As the pandemic was raging, Congress had no problem passing legislation to continue U.S. military violence. The Senate version of the NDAA passed on July 23 in a vote of 86 - 14, while the House version was approved July 21 by 295 - 125. This defense bill was then approved December 2 by both chambers of Congress.

To be fair, some have tried to use the pandemic to call for decreasing the military budget. In July, a proposal in both the House and the Senate to cut the military budget by 10% (or $74 billion), and divert those funds to social programs, failed. This proposed cut is a small fraction of what's needed to make a dent in the harmful U.S. military apparatus. Yet, according to the National Priorities Project, even the $74 billion this proposal would have diverted could have funded 44 times as many coronavirus tests at the time, or provided housing for the over half a million homeless people in the country.
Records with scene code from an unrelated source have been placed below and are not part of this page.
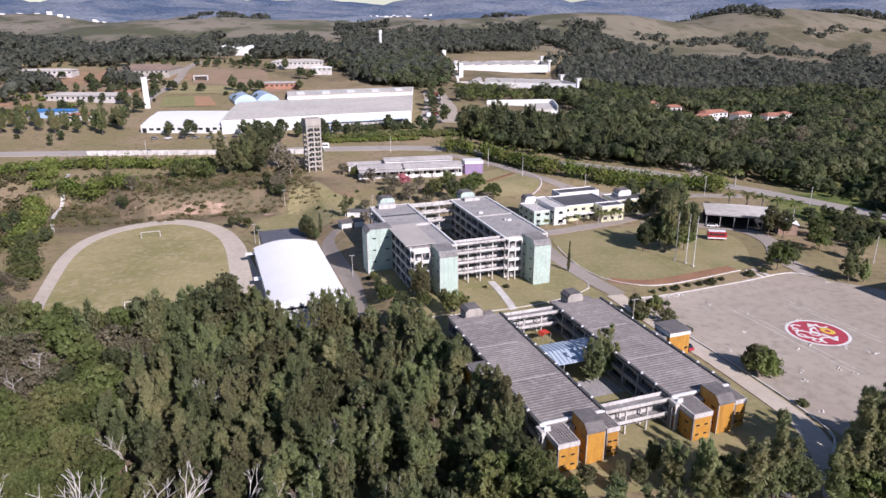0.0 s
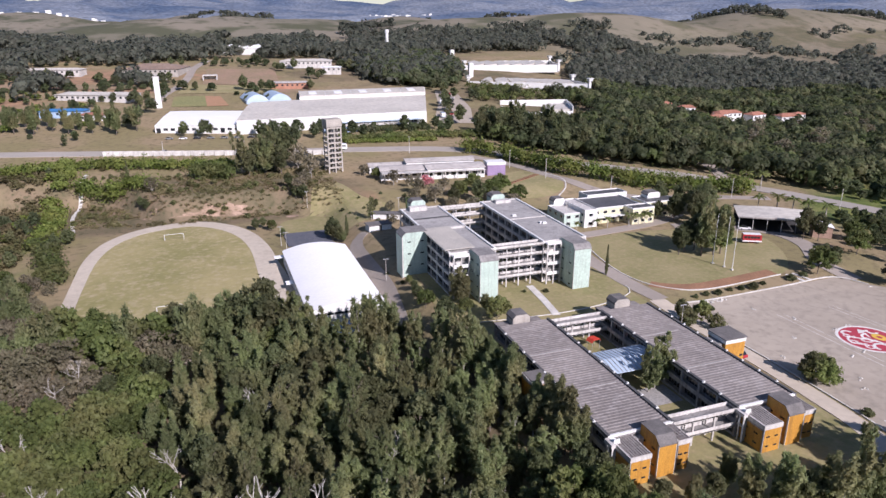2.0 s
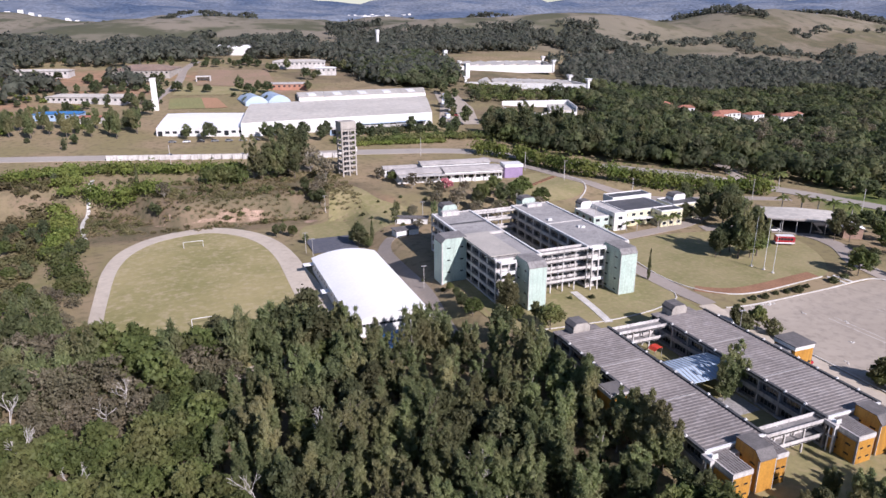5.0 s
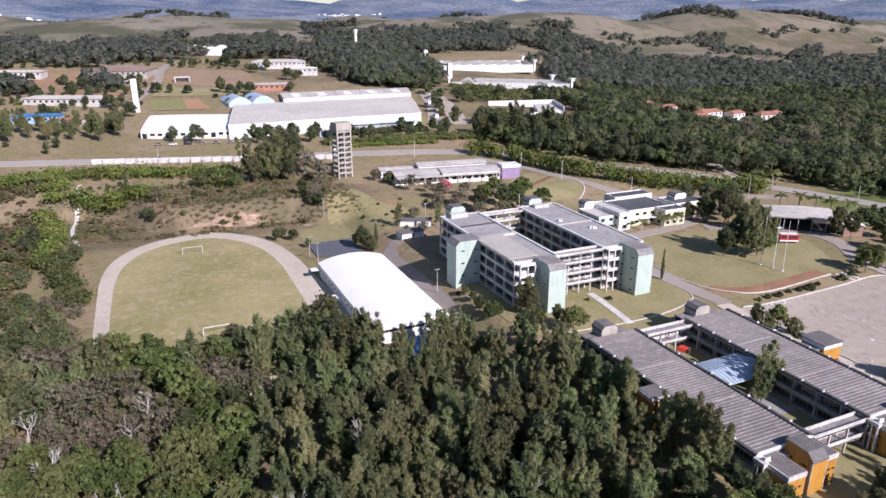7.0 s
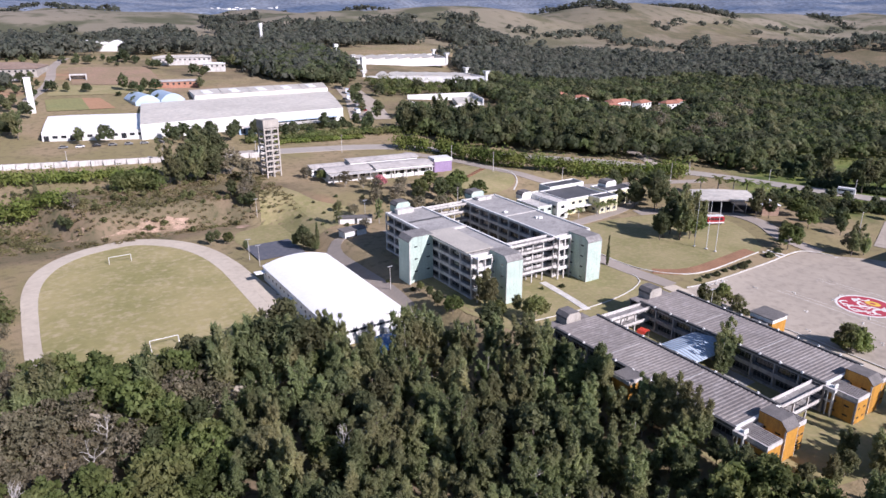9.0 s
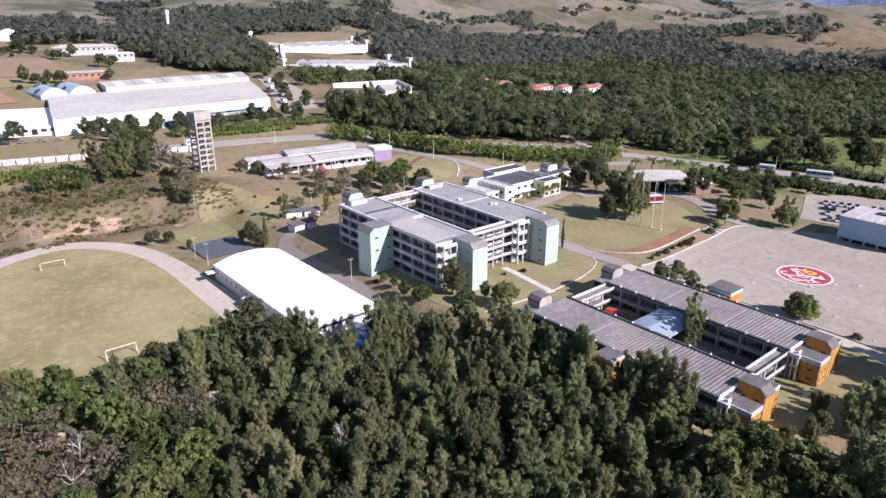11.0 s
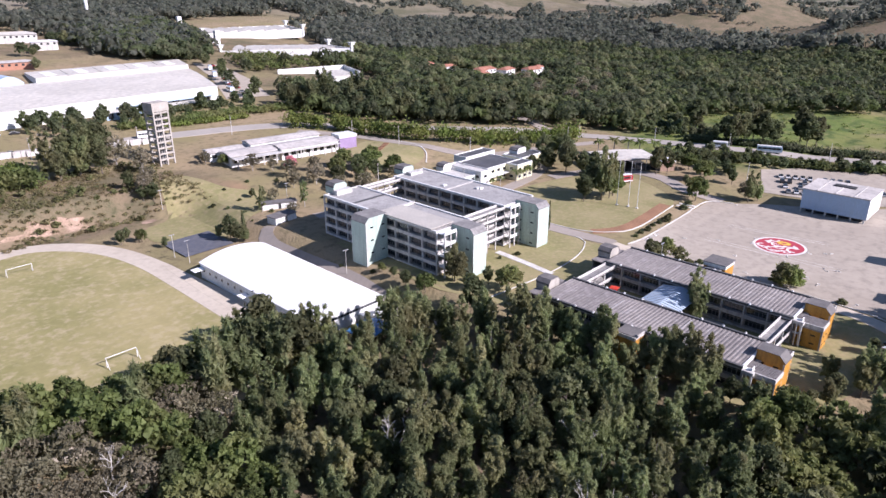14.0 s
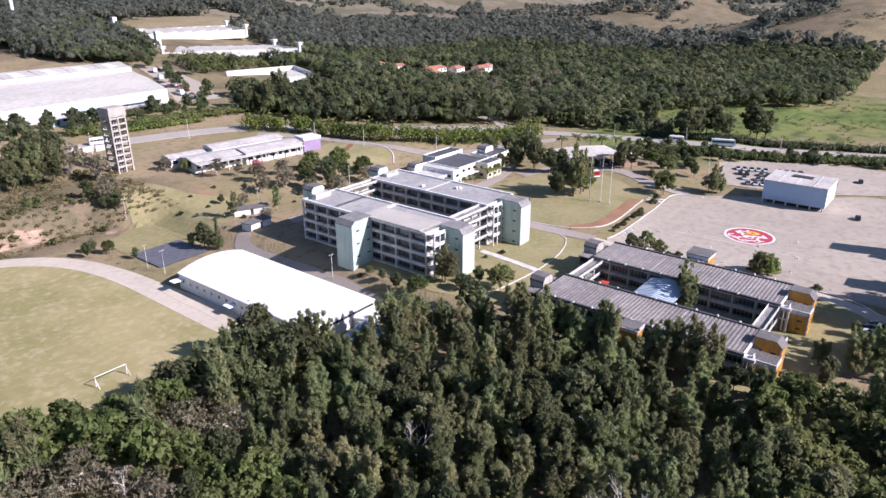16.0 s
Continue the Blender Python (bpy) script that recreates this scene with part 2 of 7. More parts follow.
def ground_material():
    """Dry grass, red earth, lush grass and scrub, shared out by the zones stored on the ground, broken up by noise."""
    m = bpy.data.materials.new("ground")
    m.use_nodes = True
    nt = m.node_tree
    n, l = nt.nodes, nt.links
    b = n["Principled BSDF"]
    geo = n.new("ShaderNodeNewGeometry")
    zone = n.new("ShaderNodeAttribute")
    zone.attribute_name = "zone"
    sep = n.new("ShaderNodeSeparateColor")
    l.new(zone.outputs["Color"], sep.inputs[0])

    def noise_node(scale, detail=6):
        t = n.new("ShaderNodeTexNoise")
        t.inputs["Scale"].default_value, t.inputs["Detail"].default_value = scale, detail
        l.new(geo.outputs["Position"], t.inputs["Vector"])
        return t.outputs[0]

    def blend(fac, a, c):
        x = n.new("ShaderNodeMix")
        x.data_type = "RGBA"
        for sock, v in ((6, a), (7, c)):
            if isinstance(v, tuple):
                x.inputs[sock].default_value = (*v, 1)
            else:
                l.new(v, x.inputs[sock])
        l.new(fac, x.inputs[0])
        return x.outputs[2]

    def window(v, lo, hi):
        r = n.new("ShaderNodeMapRange")
        r.inputs[1].default_value, r.inputs[2].default_value = lo, hi
        l.new(v, r.inputs[0])
        return r.outputs[0]

    def broken(zone_out, scale):
        """A zone with a ragged edge."""
        a = n.new("ShaderNodeMath")
        a.operation = "ADD"
        l.new(zone_out, a.inputs[0])
        l.new(noise_node(scale), a.inputs[1])
        return window(a.outputs[0], 0.85, 1.15)

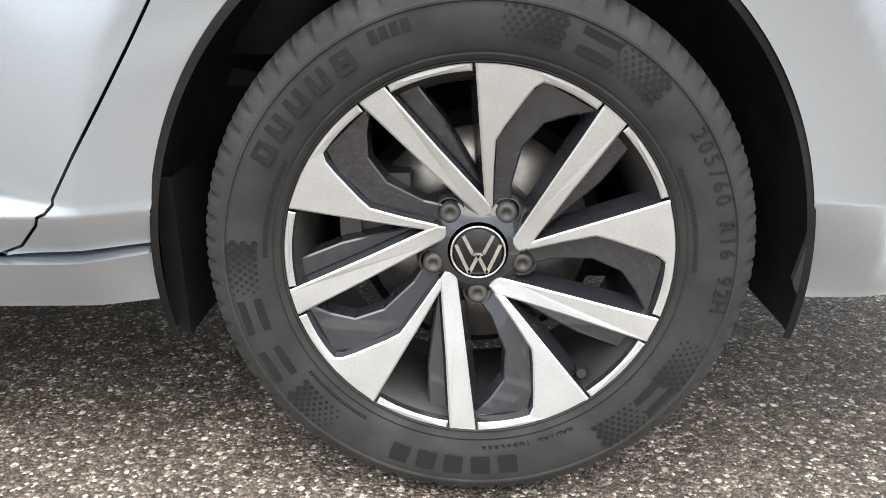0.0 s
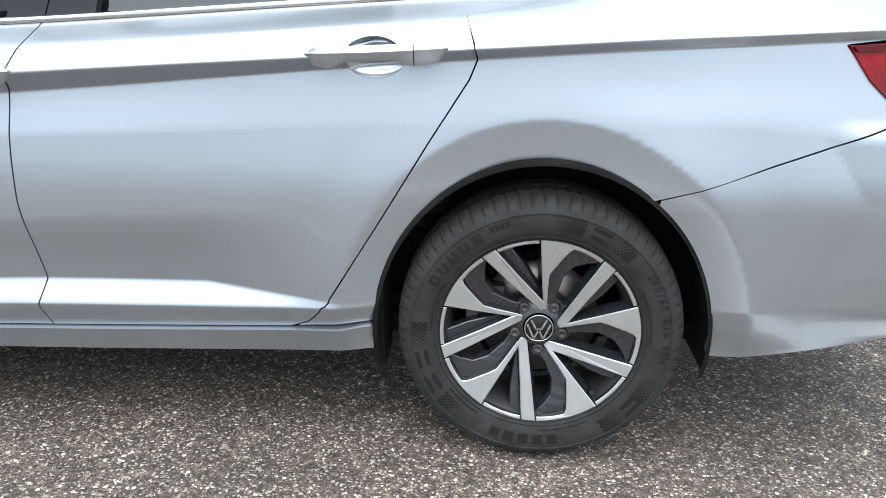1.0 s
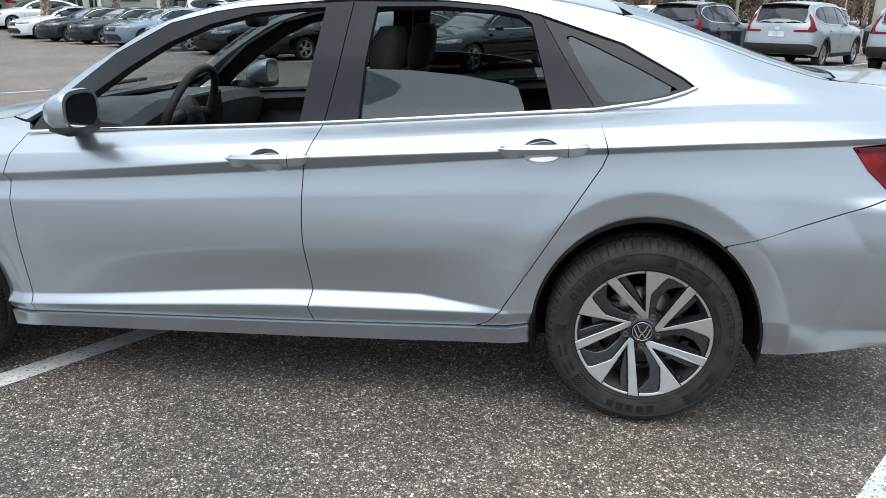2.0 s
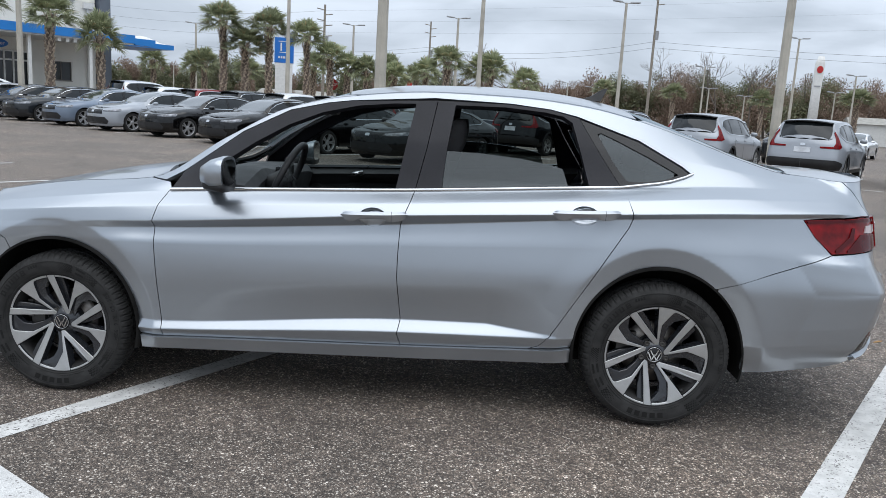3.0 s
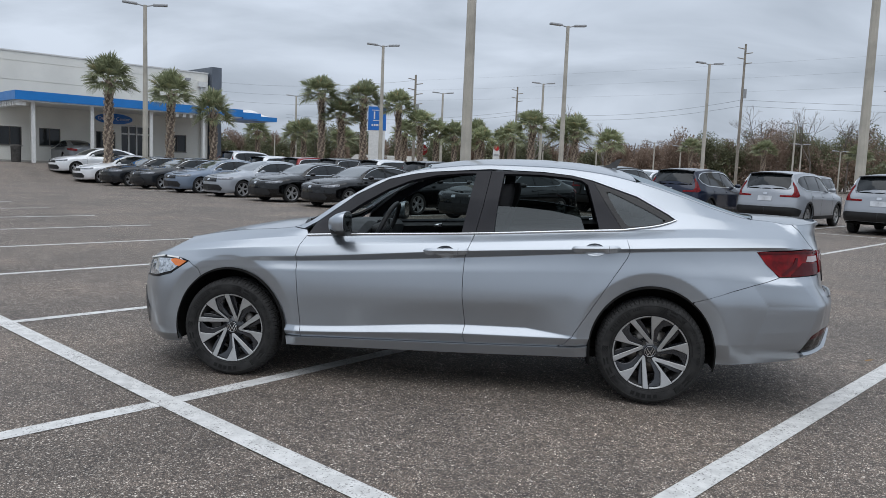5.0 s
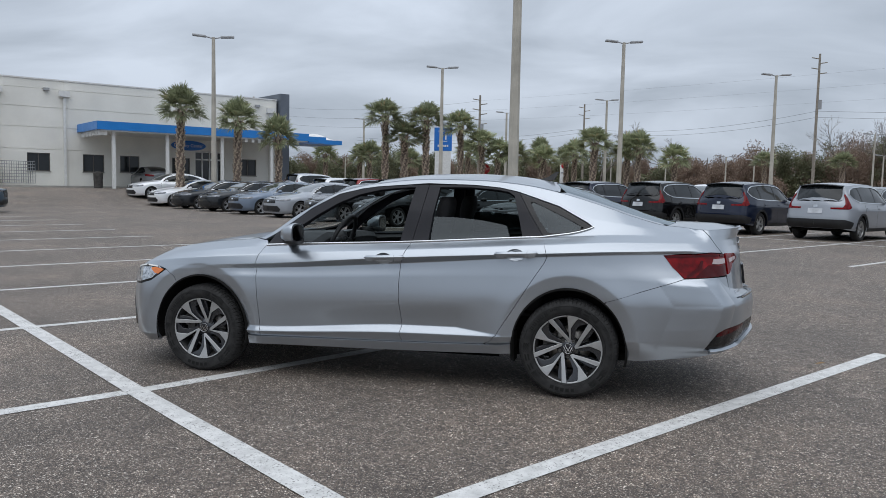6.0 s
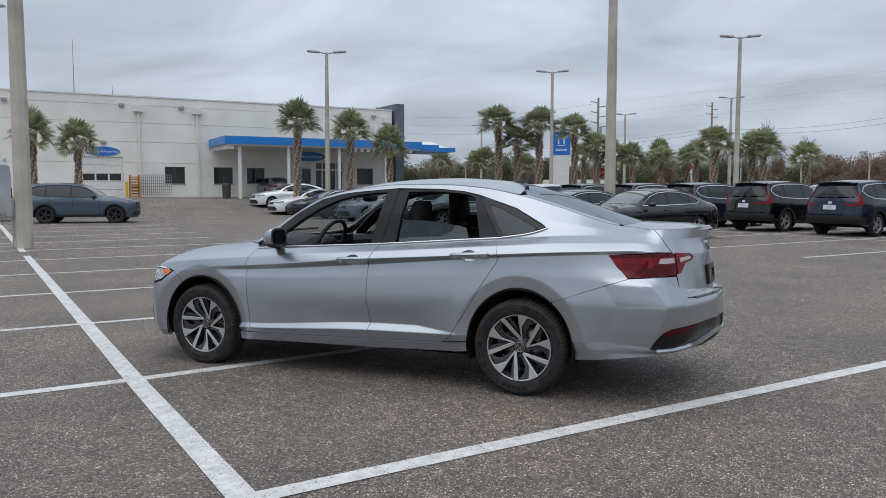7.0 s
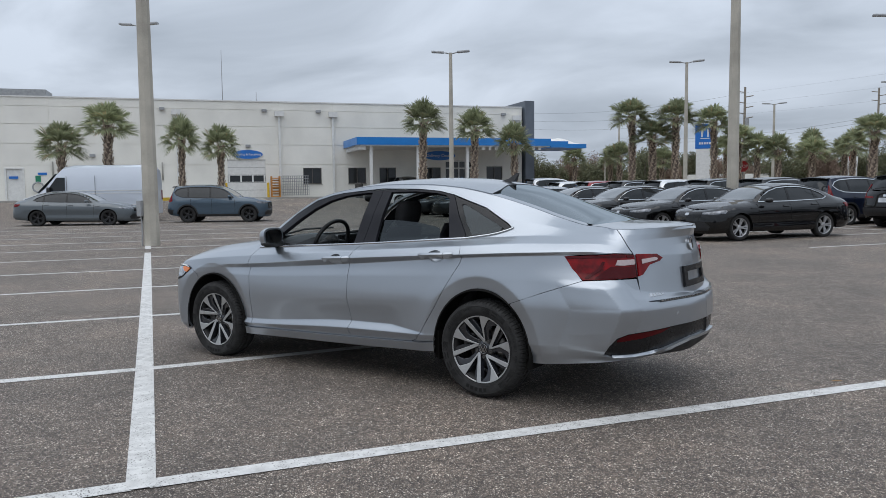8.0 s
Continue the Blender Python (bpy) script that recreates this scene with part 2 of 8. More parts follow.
M_SIGNBLUE = varied("blue_sign_face", (0.015, 0.16, 0.55), 0.3, spread=0.04, relief=0.0)
M_SLATE = varied("slate_grey_cladding", (0.12, 0.14, 0.17), 0.5, spread=0.1, scale=1.0)
M_ALU = varied("bronze_window_frame", (0.12, 0.11, 0.10), 0.4, 0.5)
M_CONCRETE = varied("grey_concrete", (0.36, 0.35, 0.32), 0.85, spread=0.16, scale=2.0, fine=120.0, relief=0.3, dist=0.004)
M_POLE = varied("weathered_concrete_pole", (0.46, 0.43, 0.37), 0.85, spread=0.18, scale=1.2, fine=40.0, relief=0.3, dist=0.006)
M_LUM = varied("grey_luminaire", (0.42, 0.43, 0.44), 0.5, 0.3)
M_WOODPOLE = varied("creosote_wood_pole", (0.27, 0.24, 0.20), 0.9, spread=0.25)
M_CABLE = varied("black_cable", (0.03, 0.03, 0.03), 0.7)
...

While entirely routine at this point, it's useful to highlight on the eve of yet another massive Pentagon handout how the budget for war could instead go toward life-preserving social goods. This is useful, not to buy into austerity notions of scarcity, but simply to show the profound immorality of where our public resources go. When it comes to military spending, the sky is the limit. Space Force? Sure. Roughly $21.9 billion for nuclear weapons programs? No problem. But when it comes to keeping people alive, U.S. political imagination is significantly more constrained. Right off the bat in March, Democratic leader Rep. Nancy Pelosi (Calif.) shot down universal, robust cash payments to keep people afloat, even as high-profile figures like Sen. Bernie Sanders (I-Vt.) and Rep. Rashida Tlaib (D-Mich.) called for such measures.

This is not to say that Republicans and Democrats are equally to blame for the present impasse. As Hadas Thier wrote for In These Times in October, "The lion's share of responsibility for failed negotiations surely lays at the Republicans' door, but the reality is that desperately needed economic relief is being treated as a political football on all sides." Rather, we should not allow bipartisan agreement on military spending to simply fade into the background, as an unremarkable and immutable fact of U.S. politics. That we can find the money for war but not for coronavirus relief exposes the moral rot at the center of U.S. politics, a rot that must be dug out and expunged if we are to get through this crisis.